Now, before I launch into this diatribe about what tools I carry, I will tell you what I know you all want to hear: Eleanor arrived this afternoon, feeling fine. So 2/3 of our Tour family is back together. Emma will follow on Friday.

What I really want to talk about is tools. People often ask us what we carry with us to deal with those little household repairs and roadside situations that can crop up. I composed a list of what I carry in the trailer for your general info. While I can’t promise that this tool kit will deal with every emergency that could happen, it does suffice for 90% of what we encounter — and the rest I leave to professionals.

In a small blue fabric bag from Sears, I have the following items:

— small hammer
— screwdriver set
— drill bits and screwdriver bits for cordless drill
— tape: electrical, duct, & masking
— Gorilla glue
— (2) medium sized adjustable wrenches
— Reese hitch lube
— 3M silicone lube and graphite lube
— set of allen wrenches
— retractable safety knife (“carpet knife”)
— pliers
— small wire cutter/stripper tool
— plenty of misc screws, washers, and grommets
— one small bungee cord
— rivet tool
— small tube of Parbond, aluminum color
— small tube of GE Silicone II sealant, white, for kitchen and bath area
— assortment of “bullet hole” stickers

AND

— a small plastic “tackle box” or similar with internal compartments, with:

spare 1156 bulbs, glass fuses of varying amperage, several large cotter pins, single-sided razor blades, misc screws, several hose washers, 3/16″ POP rivets, Olympic rivets, mini 10w Halogen bulbs for the reading lamps, extra 303 Protectant samples for the Fantastic Vents (keeps ‘em from sticking), automotive blade-style fuses (various sizes, open your Magnatek to see which ones you need).
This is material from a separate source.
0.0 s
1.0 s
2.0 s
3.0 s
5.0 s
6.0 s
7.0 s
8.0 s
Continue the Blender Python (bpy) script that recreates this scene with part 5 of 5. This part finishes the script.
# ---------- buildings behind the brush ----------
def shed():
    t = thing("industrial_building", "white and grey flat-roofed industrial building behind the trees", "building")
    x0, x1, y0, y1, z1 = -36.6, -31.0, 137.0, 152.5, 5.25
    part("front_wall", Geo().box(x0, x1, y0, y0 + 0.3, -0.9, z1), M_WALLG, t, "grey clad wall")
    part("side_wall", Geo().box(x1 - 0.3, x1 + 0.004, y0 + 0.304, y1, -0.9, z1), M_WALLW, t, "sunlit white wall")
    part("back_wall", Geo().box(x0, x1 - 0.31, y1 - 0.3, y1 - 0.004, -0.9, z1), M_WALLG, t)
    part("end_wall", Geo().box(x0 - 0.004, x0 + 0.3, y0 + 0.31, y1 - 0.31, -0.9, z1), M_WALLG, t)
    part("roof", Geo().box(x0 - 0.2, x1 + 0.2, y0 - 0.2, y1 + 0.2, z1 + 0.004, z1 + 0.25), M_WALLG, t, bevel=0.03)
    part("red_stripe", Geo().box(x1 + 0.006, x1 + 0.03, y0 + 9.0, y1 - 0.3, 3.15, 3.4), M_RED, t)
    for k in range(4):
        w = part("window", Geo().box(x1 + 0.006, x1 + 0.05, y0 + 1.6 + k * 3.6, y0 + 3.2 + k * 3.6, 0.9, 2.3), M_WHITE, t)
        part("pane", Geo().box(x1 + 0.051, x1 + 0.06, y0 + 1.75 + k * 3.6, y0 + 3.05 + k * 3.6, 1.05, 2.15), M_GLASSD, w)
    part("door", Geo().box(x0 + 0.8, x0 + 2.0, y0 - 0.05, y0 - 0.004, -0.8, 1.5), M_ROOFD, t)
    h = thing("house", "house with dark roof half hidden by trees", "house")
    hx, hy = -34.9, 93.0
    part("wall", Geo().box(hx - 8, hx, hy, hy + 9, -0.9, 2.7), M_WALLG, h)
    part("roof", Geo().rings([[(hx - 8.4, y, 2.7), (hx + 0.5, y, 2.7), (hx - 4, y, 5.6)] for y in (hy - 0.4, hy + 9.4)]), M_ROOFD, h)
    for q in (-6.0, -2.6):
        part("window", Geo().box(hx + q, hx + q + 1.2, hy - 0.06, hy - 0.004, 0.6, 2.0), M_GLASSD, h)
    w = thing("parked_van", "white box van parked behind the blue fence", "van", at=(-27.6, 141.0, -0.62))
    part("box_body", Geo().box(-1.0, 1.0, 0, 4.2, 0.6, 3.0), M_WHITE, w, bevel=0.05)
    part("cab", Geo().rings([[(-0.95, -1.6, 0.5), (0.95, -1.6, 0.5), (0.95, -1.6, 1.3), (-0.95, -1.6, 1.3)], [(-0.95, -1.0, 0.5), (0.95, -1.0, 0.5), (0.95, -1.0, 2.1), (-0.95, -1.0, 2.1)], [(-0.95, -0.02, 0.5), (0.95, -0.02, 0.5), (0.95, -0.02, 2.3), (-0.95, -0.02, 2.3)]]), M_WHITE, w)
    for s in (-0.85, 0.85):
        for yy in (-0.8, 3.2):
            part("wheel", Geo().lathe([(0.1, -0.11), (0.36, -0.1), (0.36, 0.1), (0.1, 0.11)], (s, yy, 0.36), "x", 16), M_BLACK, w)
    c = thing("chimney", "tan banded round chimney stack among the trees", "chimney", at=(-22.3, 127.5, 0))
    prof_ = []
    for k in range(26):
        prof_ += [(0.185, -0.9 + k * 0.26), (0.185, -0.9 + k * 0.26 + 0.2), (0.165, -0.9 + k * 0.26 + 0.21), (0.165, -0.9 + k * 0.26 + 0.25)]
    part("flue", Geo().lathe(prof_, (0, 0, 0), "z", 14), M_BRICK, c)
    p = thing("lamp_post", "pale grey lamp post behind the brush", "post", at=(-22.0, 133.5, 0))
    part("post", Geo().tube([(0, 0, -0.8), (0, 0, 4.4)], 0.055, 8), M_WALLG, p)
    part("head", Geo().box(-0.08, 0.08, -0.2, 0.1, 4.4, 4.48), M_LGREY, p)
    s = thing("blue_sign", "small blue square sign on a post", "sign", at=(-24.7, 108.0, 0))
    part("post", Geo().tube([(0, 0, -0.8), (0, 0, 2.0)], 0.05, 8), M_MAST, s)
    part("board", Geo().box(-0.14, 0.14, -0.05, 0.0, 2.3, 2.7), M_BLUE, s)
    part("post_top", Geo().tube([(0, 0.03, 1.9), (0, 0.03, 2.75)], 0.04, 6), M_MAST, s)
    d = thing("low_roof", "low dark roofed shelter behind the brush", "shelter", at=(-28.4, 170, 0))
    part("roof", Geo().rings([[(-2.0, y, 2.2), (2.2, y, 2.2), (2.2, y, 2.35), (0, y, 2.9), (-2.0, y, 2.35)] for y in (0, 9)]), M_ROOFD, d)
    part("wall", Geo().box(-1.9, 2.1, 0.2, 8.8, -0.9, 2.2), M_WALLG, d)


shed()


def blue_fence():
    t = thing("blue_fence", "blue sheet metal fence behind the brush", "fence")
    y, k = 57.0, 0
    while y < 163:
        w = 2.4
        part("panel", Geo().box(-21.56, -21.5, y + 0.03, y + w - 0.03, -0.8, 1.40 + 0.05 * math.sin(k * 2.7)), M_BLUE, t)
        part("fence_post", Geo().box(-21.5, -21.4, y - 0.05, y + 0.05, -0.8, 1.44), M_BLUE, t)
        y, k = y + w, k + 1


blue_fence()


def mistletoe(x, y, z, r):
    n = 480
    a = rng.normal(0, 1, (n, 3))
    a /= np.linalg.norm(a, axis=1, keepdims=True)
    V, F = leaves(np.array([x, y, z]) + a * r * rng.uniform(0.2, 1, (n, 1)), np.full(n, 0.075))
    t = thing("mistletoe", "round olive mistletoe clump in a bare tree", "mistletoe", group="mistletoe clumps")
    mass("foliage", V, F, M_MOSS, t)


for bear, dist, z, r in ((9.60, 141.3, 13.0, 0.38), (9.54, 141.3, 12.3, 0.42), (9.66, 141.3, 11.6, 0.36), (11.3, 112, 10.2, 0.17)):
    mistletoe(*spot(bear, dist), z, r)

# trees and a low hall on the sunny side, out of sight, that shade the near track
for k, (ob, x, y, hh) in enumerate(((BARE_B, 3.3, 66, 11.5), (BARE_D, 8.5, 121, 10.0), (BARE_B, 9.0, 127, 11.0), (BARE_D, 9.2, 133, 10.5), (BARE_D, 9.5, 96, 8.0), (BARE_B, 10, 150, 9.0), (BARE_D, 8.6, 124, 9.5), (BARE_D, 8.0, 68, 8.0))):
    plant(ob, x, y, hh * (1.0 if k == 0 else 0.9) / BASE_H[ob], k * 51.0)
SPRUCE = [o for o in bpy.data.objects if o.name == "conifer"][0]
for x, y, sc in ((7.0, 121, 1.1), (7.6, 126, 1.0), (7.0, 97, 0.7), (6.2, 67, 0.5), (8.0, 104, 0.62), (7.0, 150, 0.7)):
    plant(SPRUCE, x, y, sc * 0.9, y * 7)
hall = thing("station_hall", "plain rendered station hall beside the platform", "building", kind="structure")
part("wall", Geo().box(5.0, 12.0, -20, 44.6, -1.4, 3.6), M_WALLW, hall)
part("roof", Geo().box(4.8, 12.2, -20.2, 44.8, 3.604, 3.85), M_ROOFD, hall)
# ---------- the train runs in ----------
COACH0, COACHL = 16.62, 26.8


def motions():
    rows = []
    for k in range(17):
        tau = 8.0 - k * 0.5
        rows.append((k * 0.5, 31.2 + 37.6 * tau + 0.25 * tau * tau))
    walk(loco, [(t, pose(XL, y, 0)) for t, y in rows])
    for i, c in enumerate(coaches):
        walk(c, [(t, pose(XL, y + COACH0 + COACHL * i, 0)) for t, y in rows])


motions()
I have used almost everything on the above list in the past year. No kidding! Things loosen, jiggle free, crack, and pop in thousands of miles of travel. With this kit you can fix almost any small problem without assistance. Without a kit like this, you could spend a lot of time visiting repair shops for little things, when you’d rather be having fun. And even if nothing goes wrong, the kit is useful for those little upgrades and personalizations you’ll want to do.

Also strongly recommended:

— cheap 12v air compressor with a looooong cord
— lug wrench (and be sure you have a spare tire and know how to change it, or you’ll end up waiting hours for roadside assistance someday!)
— cordless drill — very handy for setting stabilizers with appropriate socket and adapter

There are many other pieces of equipment you’ll want to have, but I’m only including the tools and parts here. Obviously you need extension cords, chocks, etc., but I’m assuming if you own an RV already you’ve figured that stuff out.

3 Responses to “My Tool Bag”

  1. wheel interested Says:

    Welcome home Eleanor! Enjoy your empty nest days with the bachelor. ;)

  2. Rich C Says:

    Thanks for the list by the way. Had almost everything on it. Going to pick up a spare tire today. :)

  3. Rich Says:

    These days my toolbag has gained a few items: silicone tape, kitchen scissors, silicone spray, several sizes of ratcheting wrenches, a tire plug kit, long-nose pliers, a small tapping block, and a variety of spare parts for the hitch and wheels.